Note that Unified Origin supports both formats and changes the timing when necessary.

Adding TTML or WebVTT sidecar subtitles for MPEG-DASH

New in version 1.7.12.

While ISMT is the format of choice for streaming subtitles, occasionally it may be desirable or necessary to expose raw unsegmented subtitles to the player. In these cases, a WebVTT or TTML sidecar file can be added to the MPD.

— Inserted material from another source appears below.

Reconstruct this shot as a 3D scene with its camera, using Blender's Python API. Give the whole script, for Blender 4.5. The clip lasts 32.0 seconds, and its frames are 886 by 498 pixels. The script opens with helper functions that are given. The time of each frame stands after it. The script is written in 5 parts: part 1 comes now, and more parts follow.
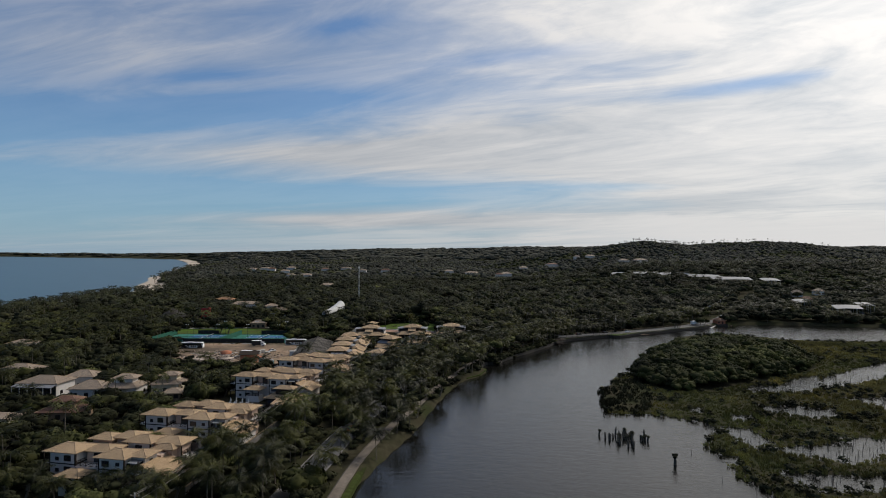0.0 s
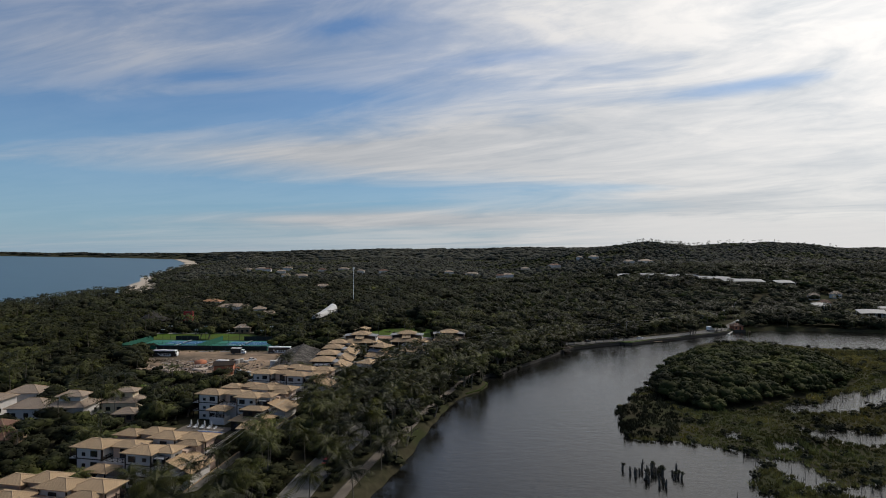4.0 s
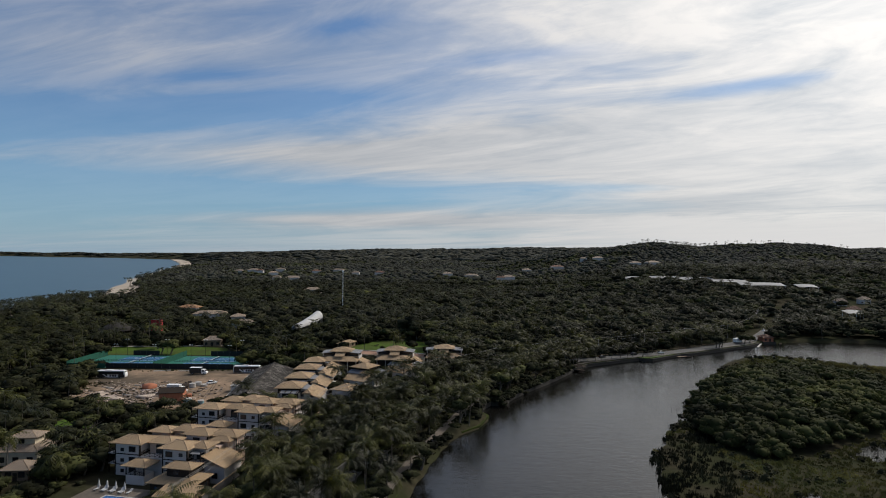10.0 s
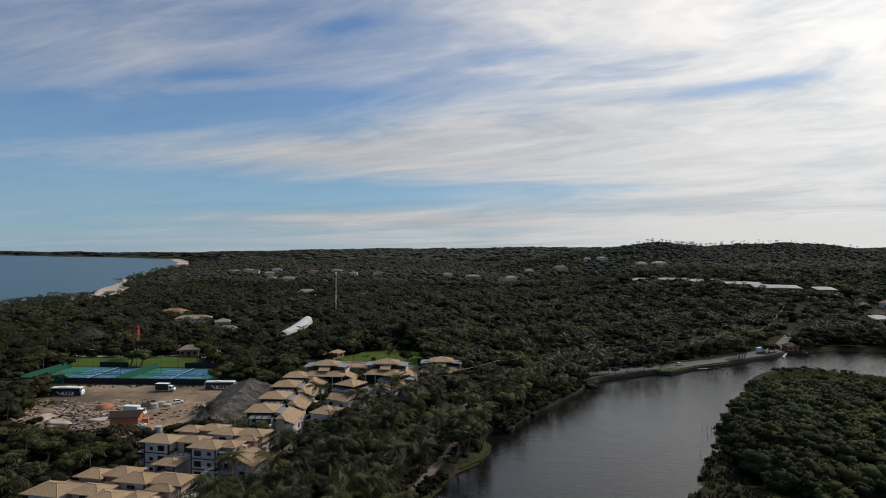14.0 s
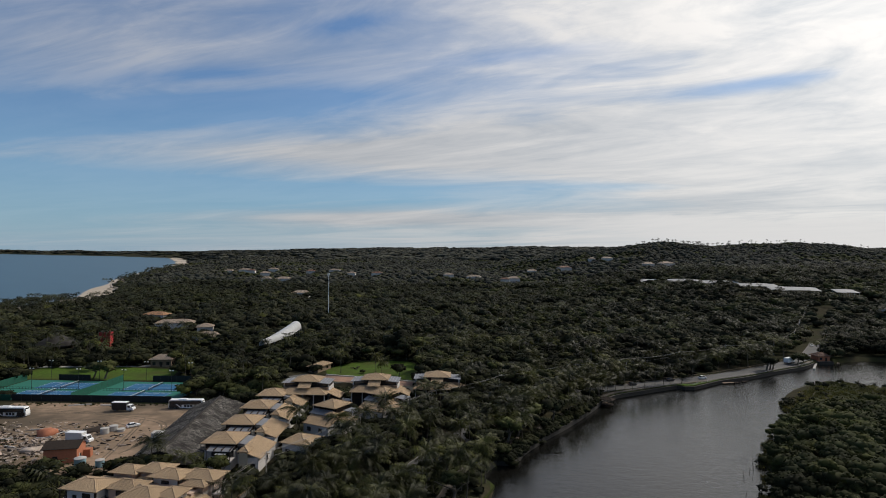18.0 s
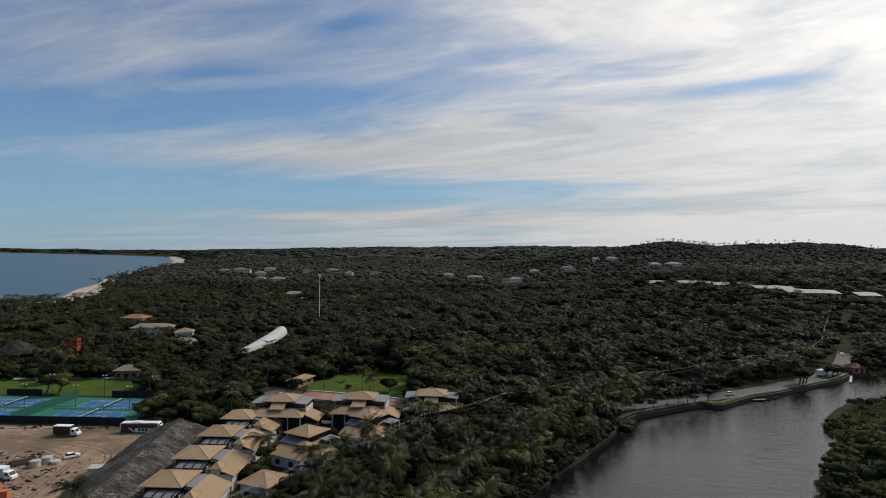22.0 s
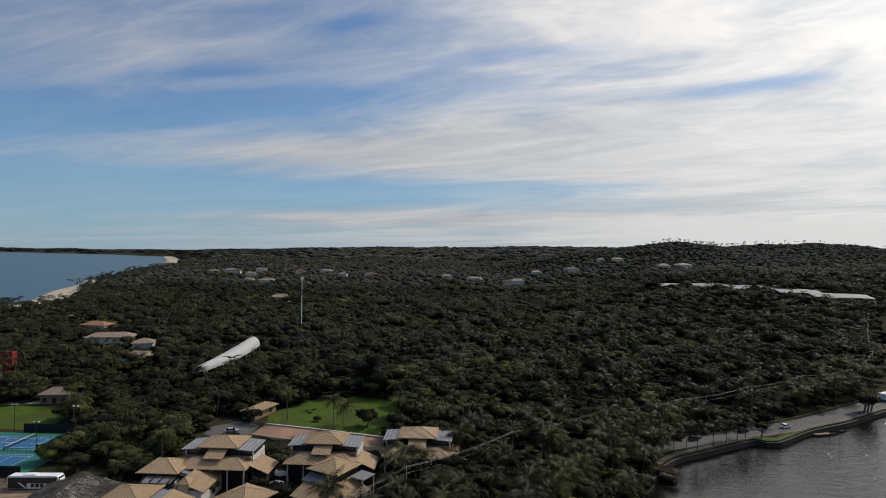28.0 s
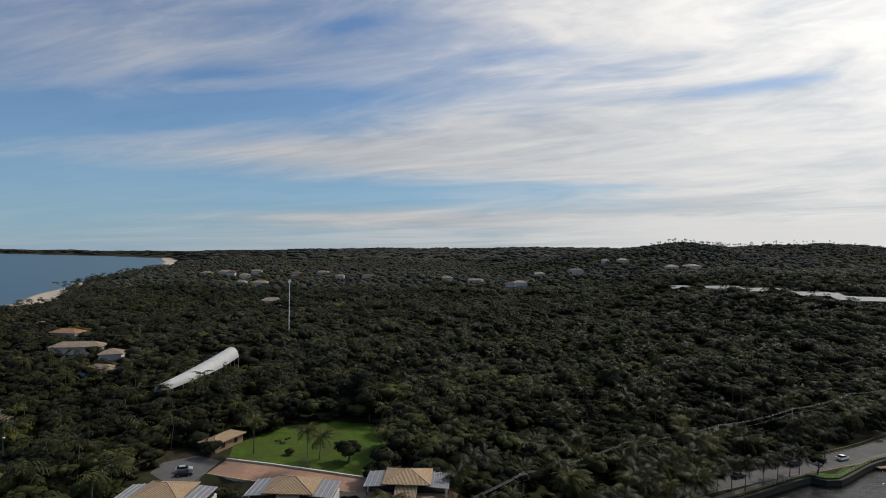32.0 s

For instance, to cater (pre-release) Google Shaka player (which supports WebVTT rather than fragmented TTML) the following commands expose German subtitles as WebVTT (as well as fragmented TTML):


mp4split -o subtitles.ttml \
  subtitles_deu.webvtt --track_language=ger

mp4split --package-mpd -o subtitles.ismt subtitles.ttml

mp4split --package-mpd -o movie.mpd \
  [audio/video] \
  subtitles.ismt \
  subtitles_deu.webvtt --track_language=ger

This adds an adaptation set with mime type text/vtt (or application/ttml+xml for TTML):

<AdaptationSet contentType="text" lang="de" mimeType="text/vtt">
  <Representation id="textstream_ger=0" bandwidth="0">


[1]To create text samples it is important that packager can derive correct timing information from TTML source. While the TTML spec is liberal (and sometimes ambiguous) in this respect, packager assumes timing in HH:MM:SS.mmm format in the @begin and @end attributes of tt/body/div/p element.